What this task involves:
Without the pictures, set down every line of the data exactly.

— START Available data —

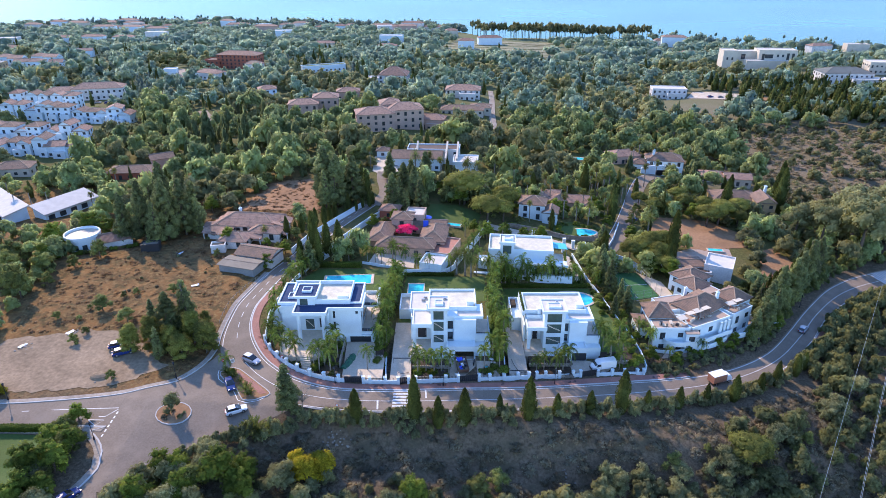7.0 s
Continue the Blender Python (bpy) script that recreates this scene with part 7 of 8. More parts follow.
wood("cypress_groves", "dark conifers scattered through the far woods", CYPRESS, T_CYPF, rows_of(x, y, g_, (1.2, 2.2), (9, 15), 2), 6)
cx, cy = rn.uniform(195, 400, 560), rn.uniform(-34, 62, 560)
cyy = 346 + 0.05 * (cx - 205) + cy + 8 * np.sin(cx / 25)
clear_ = free_of(cx, cyy, 1.0)
wood("cypress_groves", "dense dark conifers below the hilltop hotels", CYPRESS, T_CYPF, rows_of(cx[clear_], cyy[clear_], rn, (1.8, 3.0), (9, 13), 2), 7)
ex, ey, g_ = strew(406, 170, 380, 5.0, keep=east_scrub, grow=0.0)
tall_ = g_.random(len(ex)) < 0.12
wood("scrub", "low grey-brown scrub covering the dry hillside", HILLSCRUB, T_BUSH, rows_of(ex[~tall_], ey[~tall_], g_, (0.7, 1.7), (0.7, 1.5), 3), 8)
wood("scrub", "grey-green bushes scattered through the hillside scrub", GREYSCRUB, T_BUSH, rows_of(ex[tall_], ey[tall_], g_, (0.9, 1.8), (1.0, 2.2), 3), 28)
ex, ey, g_ = strew(415, 150, 240, 30, keep=lambda x, y: (x > 112) & (y < 175 + 0.25 * (x - 112)), grow=0.5)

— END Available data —

Reply to the task:
7.0 s
Continue the Blender Python (bpy) script that recreates this scene with part 7 of 8. More parts follow.
wood("cypress_groves", "dark conifers scattered through the far woods", CYPRESS, T_CYPF, rows_of(x, y, g_, (1.2, 2.2), (9, 15), 2), 6)
cx, cy = rn.uniform(195, 400, 560), rn.uniform(-34, 62, 560)
cyy = 346 + 0.05 * (cx - 205) + cy + 8 * np.sin(cx / 25)
clear_ = free_of(cx, cyy, 1.0)
wood("cypress_groves", "dense dark conifers below the hilltop hotels", CYPRESS, T_CYPF, rows_of(cx[clear_], cyy[clear_], rn, (1.8, 3.0), (9, 13), 2), 7)
ex, ey, g_ = strew(406, 170, 380, 5.0, keep=east_scrub, grow=0.0)
tall_ = g_.random(len(ex)) < 0.12
wood("scrub", "low grey-brown scrub covering the dry hillside", HILLSCRUB, T_BUSH, rows_of(ex[~tall_], ey[~tall_], g_, (0.7, 1.7), (0.7, 1.5), 3), 8)
wood("scrub", "grey-green bushes scattered through the hillside scrub", GREYSCRUB, T_BUSH, rows_of(ex[tall_], ey[tall_], g_, (0.9, 1.8), (1.0, 2.2), 3), 28)
ex, ey, g_ = strew(415, 150, 240, 30, keep=lambda x, y: (x > 112) & (y < 175 + 0.25 * (x - 112)), grow=0.5)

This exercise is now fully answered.